Your goal> Write out every line of the material as it stands, apart from the pictures.

-- Begin Data provided --

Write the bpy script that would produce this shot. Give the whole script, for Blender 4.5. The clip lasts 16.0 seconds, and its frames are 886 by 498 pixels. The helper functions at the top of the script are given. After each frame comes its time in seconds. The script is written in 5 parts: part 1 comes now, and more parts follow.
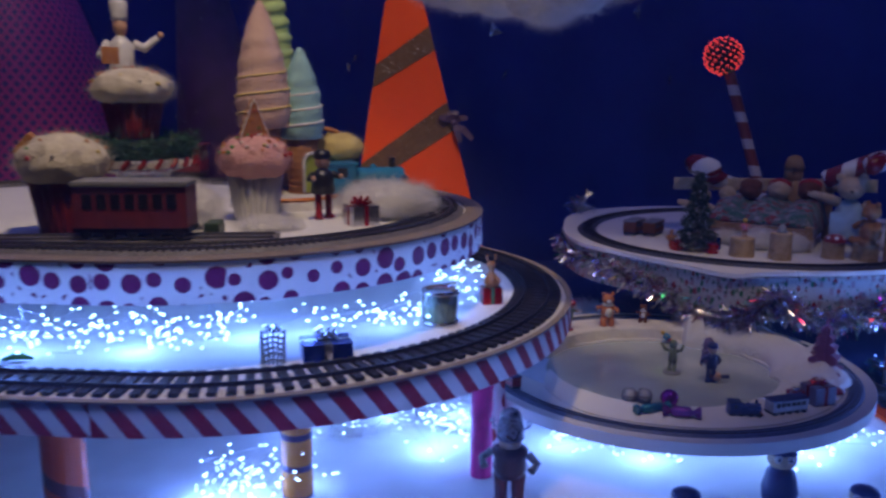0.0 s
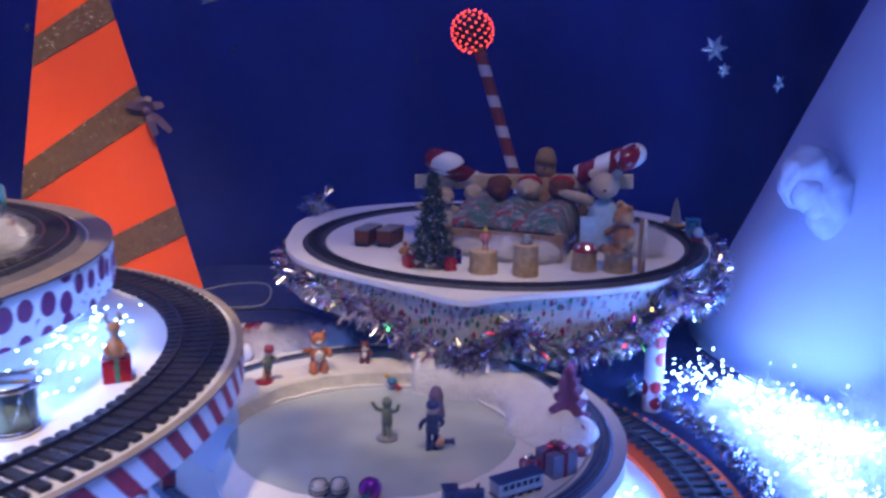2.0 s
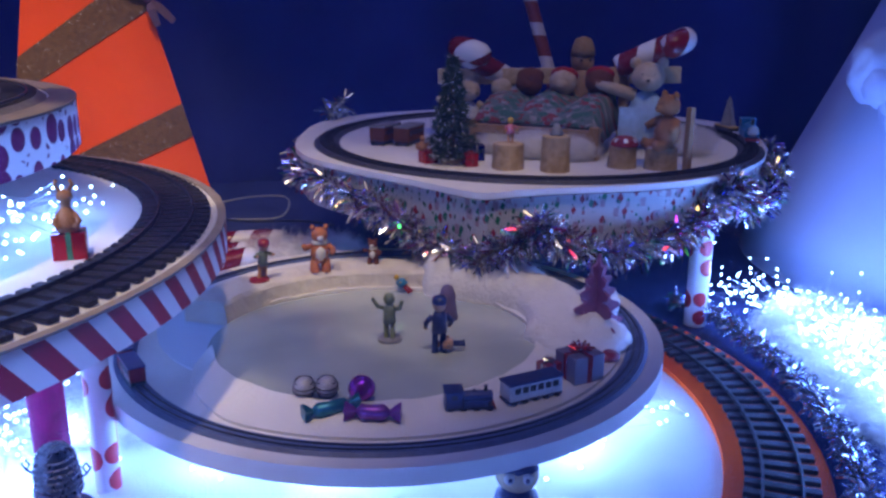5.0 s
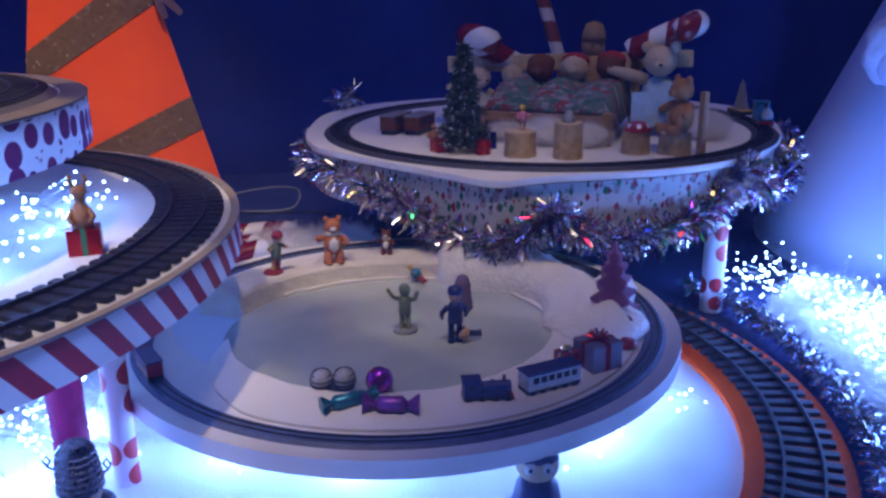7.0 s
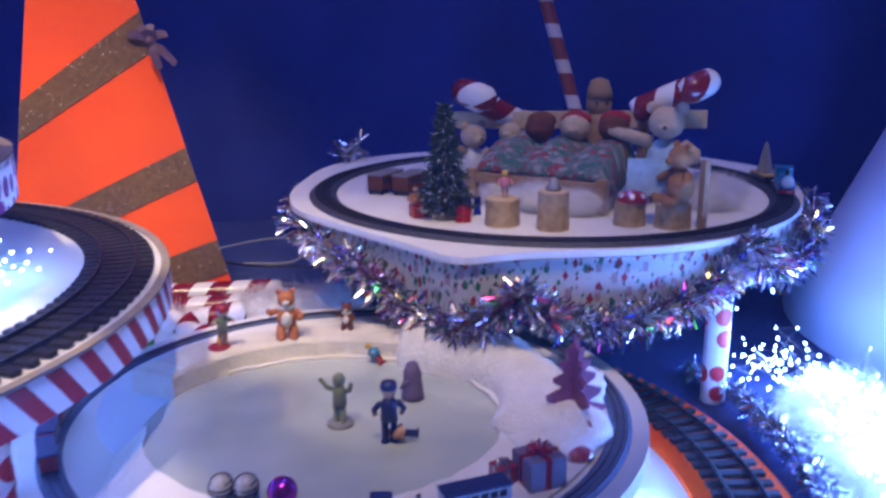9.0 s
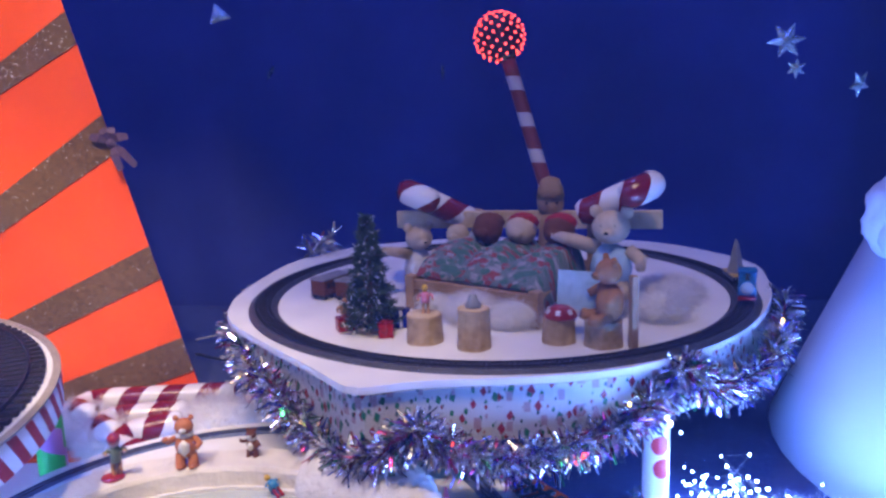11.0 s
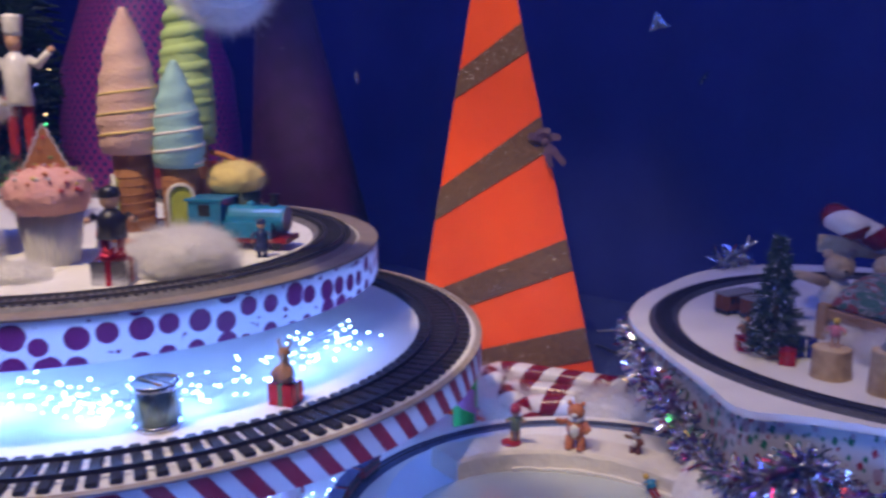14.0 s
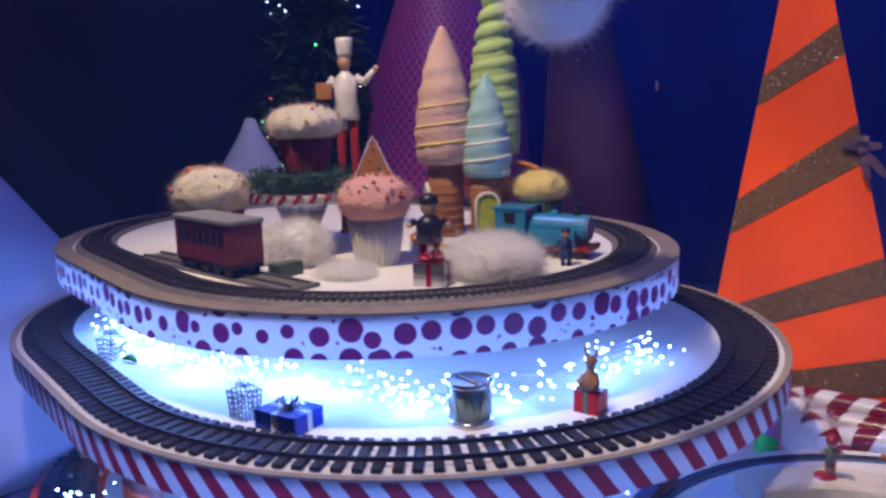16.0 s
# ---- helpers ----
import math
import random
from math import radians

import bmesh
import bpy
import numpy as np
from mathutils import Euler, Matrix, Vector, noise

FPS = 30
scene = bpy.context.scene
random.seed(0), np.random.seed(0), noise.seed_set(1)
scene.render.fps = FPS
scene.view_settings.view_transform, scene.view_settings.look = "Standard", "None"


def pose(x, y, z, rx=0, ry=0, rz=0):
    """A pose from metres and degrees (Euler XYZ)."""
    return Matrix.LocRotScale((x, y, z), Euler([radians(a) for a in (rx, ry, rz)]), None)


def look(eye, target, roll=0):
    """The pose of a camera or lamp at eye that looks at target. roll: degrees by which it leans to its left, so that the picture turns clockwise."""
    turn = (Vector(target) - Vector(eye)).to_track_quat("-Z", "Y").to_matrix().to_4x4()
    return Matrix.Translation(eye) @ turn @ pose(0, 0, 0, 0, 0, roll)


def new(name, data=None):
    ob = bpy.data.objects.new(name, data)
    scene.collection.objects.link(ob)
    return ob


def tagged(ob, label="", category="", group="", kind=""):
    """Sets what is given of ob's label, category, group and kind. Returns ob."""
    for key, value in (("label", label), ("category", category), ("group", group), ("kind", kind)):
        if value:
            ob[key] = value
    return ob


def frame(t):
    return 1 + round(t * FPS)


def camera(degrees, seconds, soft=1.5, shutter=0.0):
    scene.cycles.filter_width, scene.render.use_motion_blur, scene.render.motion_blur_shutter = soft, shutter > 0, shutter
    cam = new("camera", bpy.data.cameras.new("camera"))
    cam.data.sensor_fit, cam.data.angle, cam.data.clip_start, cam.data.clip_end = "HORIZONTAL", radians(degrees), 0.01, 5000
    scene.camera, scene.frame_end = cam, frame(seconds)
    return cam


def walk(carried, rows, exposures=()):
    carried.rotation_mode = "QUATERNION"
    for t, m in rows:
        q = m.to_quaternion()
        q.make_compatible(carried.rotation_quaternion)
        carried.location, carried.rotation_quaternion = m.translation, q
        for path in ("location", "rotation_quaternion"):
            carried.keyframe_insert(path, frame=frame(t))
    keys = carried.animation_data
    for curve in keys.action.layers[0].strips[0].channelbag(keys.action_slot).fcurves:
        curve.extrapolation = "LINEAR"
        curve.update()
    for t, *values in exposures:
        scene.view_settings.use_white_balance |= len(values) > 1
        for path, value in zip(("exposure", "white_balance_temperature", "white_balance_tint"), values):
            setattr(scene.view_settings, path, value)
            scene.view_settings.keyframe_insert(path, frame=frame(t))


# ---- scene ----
cam = camera(55.7, 16.0, soft=2.6, shutter=0.5)
PATH = [
    (0, (0.105, -0.285, 1.357), (-0.067, 1.671, 0.976), 0.2),
    (0.5, (0.132, -0.188, 1.354), (0.091, 1.771, 0.953), -0.3),
    (1, (0.184, -0.074, 1.384), (0.301, 1.876, 0.953), -1.0),
    (1.5, (0.235, 0.037, 1.374), (0.474, 1.967, 0.907), -0.9),
    (2, (0.335, 0.132, 1.379), (0.61, 2.063, 0.937), 0.6),
    (2.5, (0.396, 0.17, 1.383), (0.669, 2.107, 0.965), 1.4),
    (3, (0.413, 0.209, 1.373), (0.67, 2.135, 0.898), 1.0),
    (3.5, (0.409, 0.242, 1.352), (0.638, 2.168, 0.861), 0.1),
    (4, (0.417, 0.244, 1.304), (0.628, 2.173, 0.819), -1.1),
    (4.5, (0.415, 0.252, 1.275), (0.583, 2.178, 0.766), -0.8),
    (5, (0.406, 0.265, 1.249), (0.567, 2.176, 0.681), 0.3),
    (7.5, (0.398, 0.273, 1.249), (0.535, 2.177, 0.654), -0.9),
    (8, (0.412, 0.274, 1.256), (0.542, 2.18, 0.664), -0.7),
    (8.5, (0.457, 0.317, 1.279), (0.559, 2.225, 0.691), 0.1),
    (9, (0.569, 0.393, 1.281), (0.542, 2.324, 0.763), -0.4),
    (9.5, (0.62, 0.456, 1.312), (0.615, 2.393, 0.816), 0.9),
    (10, (0.746, 0.482, 1.33), (0.643, 2.431, 0.89), -0.6),
    (12.5, (0.848, 0.497, 1.397), (0.438, 2.418, 1.022), -0.5),
    (13, (0.864, 0.479, 1.397), (0.188, 2.324, 1.025), 0.7),
    (13.5, (0.847, 0.454, 1.393), (-0.047, 2.2, 1.007), 0.3),
    (14, (0.84, 0.439, 1.393), (-0.26, 2.063, 1.002), -0.2),
    (14.5, (0.824, 0.421, 1.388), (-0.422, 1.938, 1.005), -0.4),
    (15, (0.818, 0.409, 1.39), (-0.569, 1.799, 1.009), -1.2),
    (15.5, (0.812, 0.393, 1.397), (-0.679, 1.672, 1.019), -1.4),
    (16, (0.799, 0.389, 1.396), (-0.755, 1.595, 1.036), -1.6),
]
EXPOSURES = [(0, -1.62), (1.0, -1.15), (1.5, -0.8), (2.0, -0.35), (3.5, -0.25), (4.5, -0.32), (5.0, -0.78), (7.5, -0.88), (8.0, -0.76), (8.5, -0.42), (9.0, -0.02), (9.5, 0.08), (10.0, 0.05), (12.5, 0.55), (13.0, 0.42), (13.5, 0.1), (14.0, -0.52), (14.5, -0.88), (15.0, -0.75), (16, -0.58)]
walk(cam, [(t, look(eye, target, roll)) for t, eye, target, roll in PATH], EXPOSURES)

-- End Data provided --

Reply>
Write the bpy script that would produce this shot. Give the whole script, for Blender 4.5. The clip lasts 16.0 seconds, and its frames are 886 by 498 pixels. The helper functions at the top of the script are given. After each frame comes its time in seconds. The script is written in 5 parts: part 1 comes now, and more parts follow.
0.0 s
2.0 s
5.0 s
7.0 s
9.0 s
11.0 s
14.0 s
16.0 s
# ---- helpers ----
import math
import random
from math import radians

import bmesh
import bpy
import numpy as np
from mathutils import Euler, Matrix, Vector, noise

FPS = 30
scene = bpy.context.scene
random.seed(0), np.random.seed(0), noise.seed_set(1)
scene.render.fps = FPS
scene.view_settings.view_transform, scene.view_settings.look = "Standard", "None"


def pose(x, y, z, rx=0, ry=0, rz=0):
    """A pose from metres and degrees (Euler XYZ)."""
    return Matrix.LocRotScale((x, y, z), Euler([radians(a) for a in (rx, ry, rz)]), None)


def look(eye, target, roll=0):
    """The pose of a camera or lamp at eye that looks at target. roll: degrees by which it leans to its left, so that the picture turns clockwise."""
    turn = (Vector(target) - Vector(eye)).to_track_quat("-Z", "Y").to_matrix().to_4x4()
    return Matrix.Translation(eye) @ turn @ pose(0, 0, 0, 0, 0, roll)


def new(name, data=None):
    ob = bpy.data.objects.new(name, data)
    scene.collection.objects.link(ob)
    return ob


def tagged(ob, label="", category="", group="", kind=""):
    """Sets what is given of ob's label, category, group and kind. Returns ob."""
    for key, value in (("label", label), ("category", category), ("group", group), ("kind", kind)):
        if value:
            ob[key] = value
    return ob


def frame(t):
    return 1 + round(t * FPS)


def camera(degrees, seconds, soft=1.5, shutter=0.0):
    scene.cycles.filter_width, scene.render.use_motion_blur, scene.render.motion_blur_shutter = soft, shutter > 0, shutter
    cam = new("camera", bpy.data.cameras.new("camera"))
    cam.data.sensor_fit, cam.data.angle, cam.data.clip_start, cam.data.clip_end = "HORIZONTAL", radians(degrees), 0.01, 5000
    scene.camera, scene.frame_end = cam, frame(seconds)
    return cam


def walk(carried, rows, exposures=()):
    carried.rotation_mode = "QUATERNION"
    for t, m in rows:
        q = m.to_quaternion()
        q.make_compatible(carried.rotation_quaternion)
        carried.location, carried.rotation_quaternion = m.translation, q
        for path in ("location", "rotation_quaternion"):
            carried.keyframe_insert(path, frame=frame(t))
    keys = carried.animation_data
    for curve in keys.action.layers[0].strips[0].channelbag(keys.action_slot).fcurves:
        curve.extrapolation = "LINEAR"
        curve.update()
    for t, *values in exposures:
        scene.view_settings.use_white_balance |= len(values) > 1
        for path, value in zip(("exposure", "white_balance_temperature", "white_balance_tint"), values):
            setattr(scene.view_settings, path, value)
            scene.view_settings.keyframe_insert(path, frame=frame(t))


# ---- scene ----
cam = camera(55.7, 16.0, soft=2.6, shutter=0.5)
PATH = [
    (0, (0.105, -0.285, 1.357), (-0.067, 1.671, 0.976), 0.2),
    (0.5, (0.132, -0.188, 1.354), (0.091, 1.771, 0.953), -0.3),
    (1, (0.184, -0.074, 1.384), (0.301, 1.876, 0.953), -1.0),
    (1.5, (0.235, 0.037, 1.374), (0.474, 1.967, 0.907), -0.9),
    (2, (0.335, 0.132, 1.379), (0.61, 2.063, 0.937), 0.6),
    (2.5, (0.396, 0.17, 1.383), (0.669, 2.107, 0.965), 1.4),
    (3, (0.413, 0.209, 1.373), (0.67, 2.135, 0.898), 1.0),
    (3.5, (0.409, 0.242, 1.352), (0.638, 2.168, 0.861), 0.1),
    (4, (0.417, 0.244, 1.304), (0.628, 2.173, 0.819), -1.1),
    (4.5, (0.415, 0.252, 1.275), (0.583, 2.178, 0.766), -0.8),
    (5, (0.406, 0.265, 1.249), (0.567, 2.176, 0.681), 0.3),
    (7.5, (0.398, 0.273, 1.249), (0.535, 2.177, 0.654), -0.9),
    (8, (0.412, 0.274, 1.256), (0.542, 2.18, 0.664), -0.7),
    (8.5, (0.457, 0.317, 1.279), (0.559, 2.225, 0.691), 0.1),
    (9, (0.569, 0.393, 1.281), (0.542, 2.324, 0.763), -0.4),
    (9.5, (0.62, 0.456, 1.312), (0.615, 2.393, 0.816), 0.9),
    (10, (0.746, 0.482, 1.33), (0.643, 2.431, 0.89), -0.6),
    (12.5, (0.848, 0.497, 1.397), (0.438, 2.418, 1.022), -0.5),
    (13, (0.864, 0.479, 1.397), (0.188, 2.324, 1.025), 0.7),
    (13.5, (0.847, 0.454, 1.393), (-0.047, 2.2, 1.007), 0.3),
    (14, (0.84, 0.439, 1.393), (-0.26, 2.063, 1.002), -0.2),
    (14.5, (0.824, 0.421, 1.388), (-0.422, 1.938, 1.005), -0.4),
    (15, (0.818, 0.409, 1.39), (-0.569, 1.799, 1.009), -1.2),
    (15.5, (0.812, 0.393, 1.397), (-0.679, 1.672, 1.019), -1.4),
    (16, (0.799, 0.389, 1.396), (-0.755, 1.595, 1.036), -1.6),
]
EXPOSURES = [(0, -1.62), (1.0, -1.15), (1.5, -0.8), (2.0, -0.35), (3.5, -0.25), (4.5, -0.32), (5.0, -0.78), (7.5, -0.88), (8.0, -0.76), (8.5, -0.42), (9.0, -0.02), (9.5, 0.08), (10.0, 0.05), (12.5, 0.55), (13.0, 0.42), (13.5, 0.1), (14.0, -0.52), (14.5, -0.88), (15.0, -0.75), (16, -0.58)]
walk(cam, [(t, look(eye, target, roll)) for t, eye, target, roll in PATH], EXPOSURES)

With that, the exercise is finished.